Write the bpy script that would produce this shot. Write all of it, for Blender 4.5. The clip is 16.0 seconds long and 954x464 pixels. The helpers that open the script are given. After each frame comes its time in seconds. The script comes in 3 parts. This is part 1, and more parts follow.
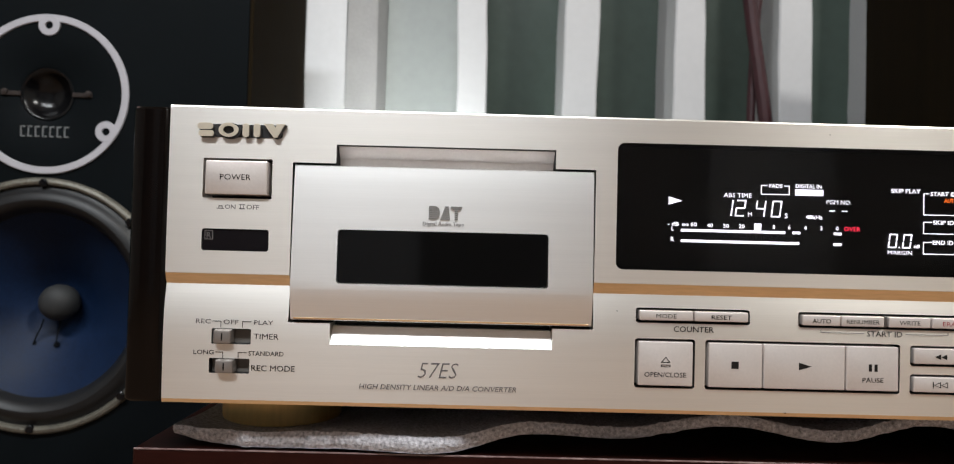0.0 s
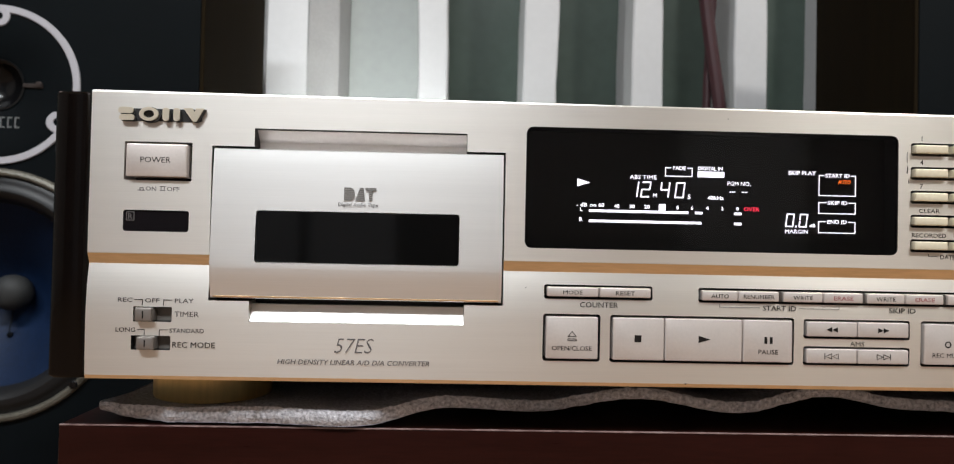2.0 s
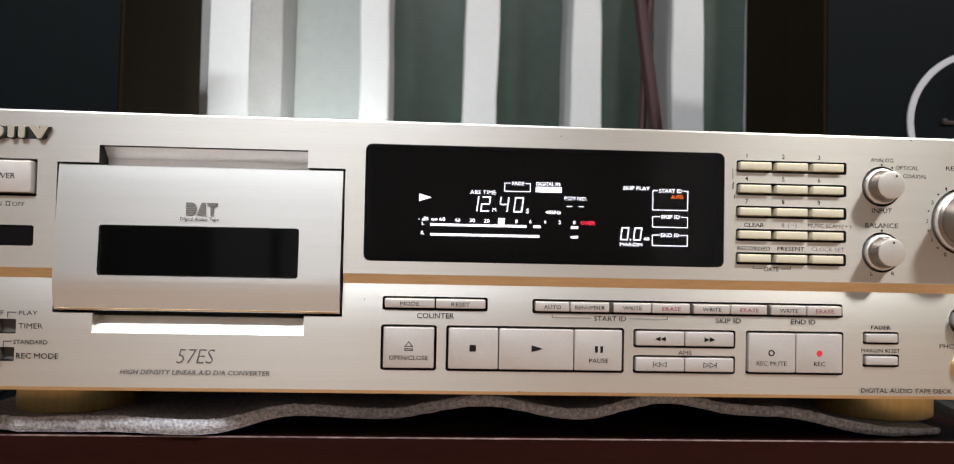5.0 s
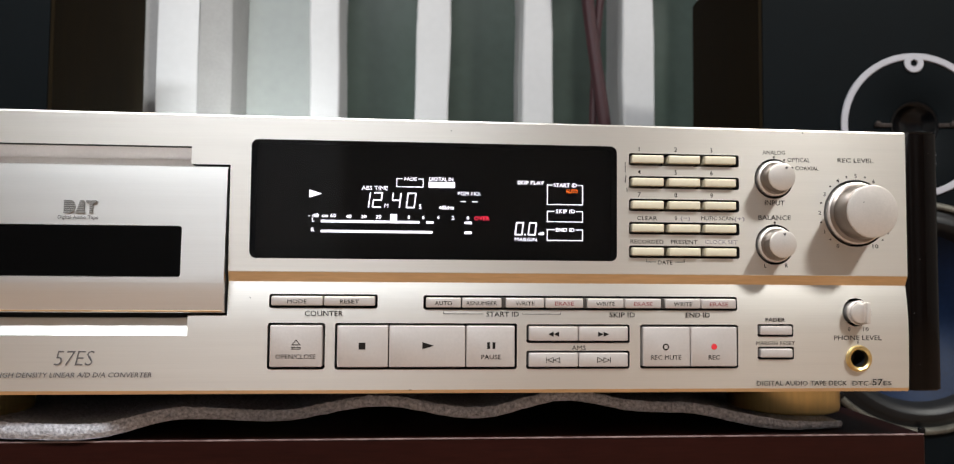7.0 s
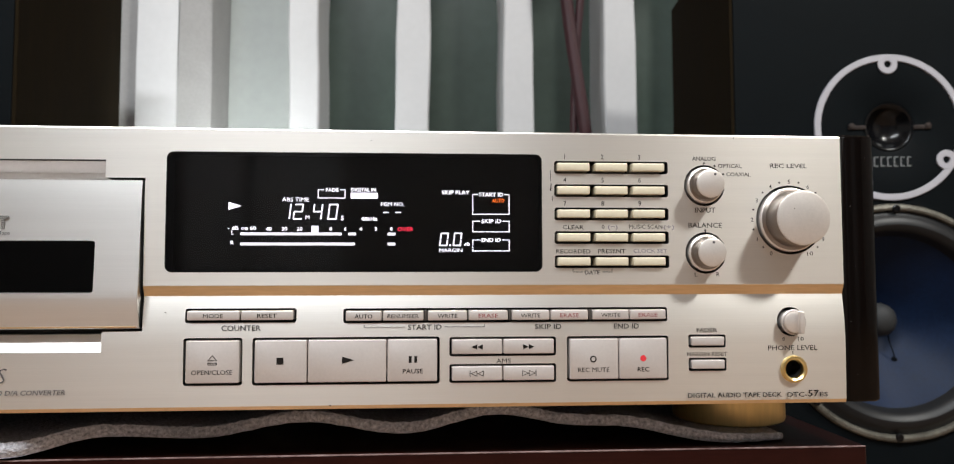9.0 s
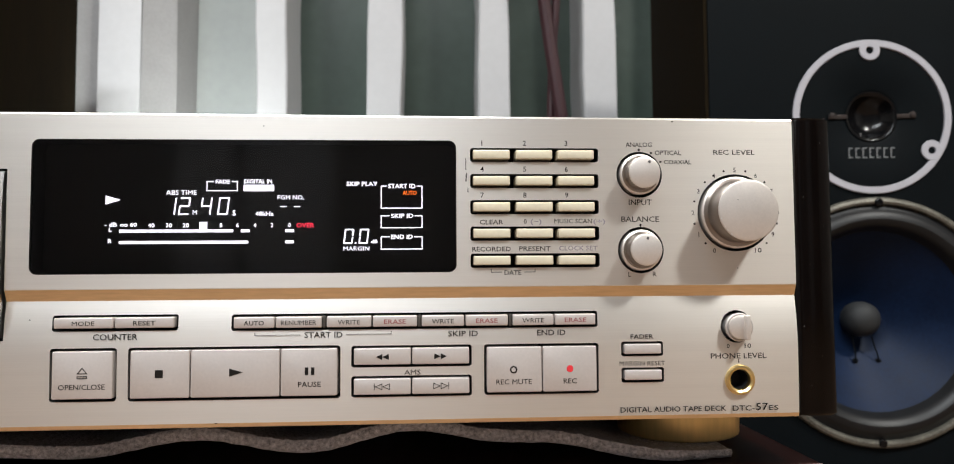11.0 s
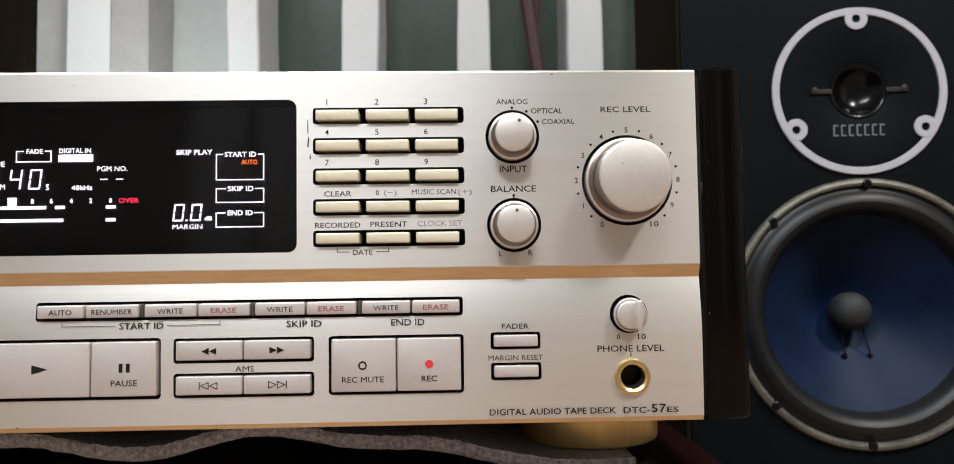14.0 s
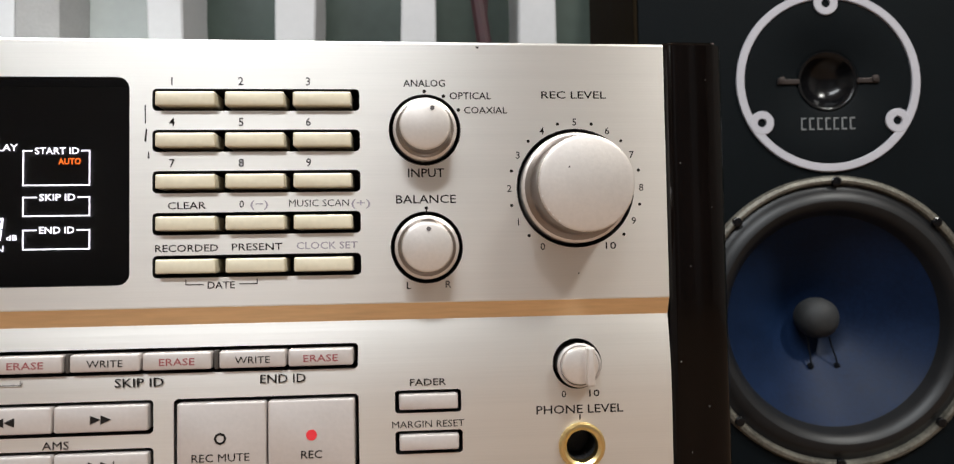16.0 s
★ ★ ★ ★ ★
» TASK DESCRIPTION: Repeat the data exactly, without the pictures.

» RESPONSE:
Write the bpy script that would produce this shot. Write all of it, for Blender 4.5. The clip is 16.0 seconds long and 954x464 pixels. The helpers that open the script are given. After each frame comes its time in seconds. The script comes in 3 parts. This is part 1, and more parts follow.
0.0 s
2.0 s
5.0 s
7.0 s
9.0 s
11.0 s
14.0 s
16.0 s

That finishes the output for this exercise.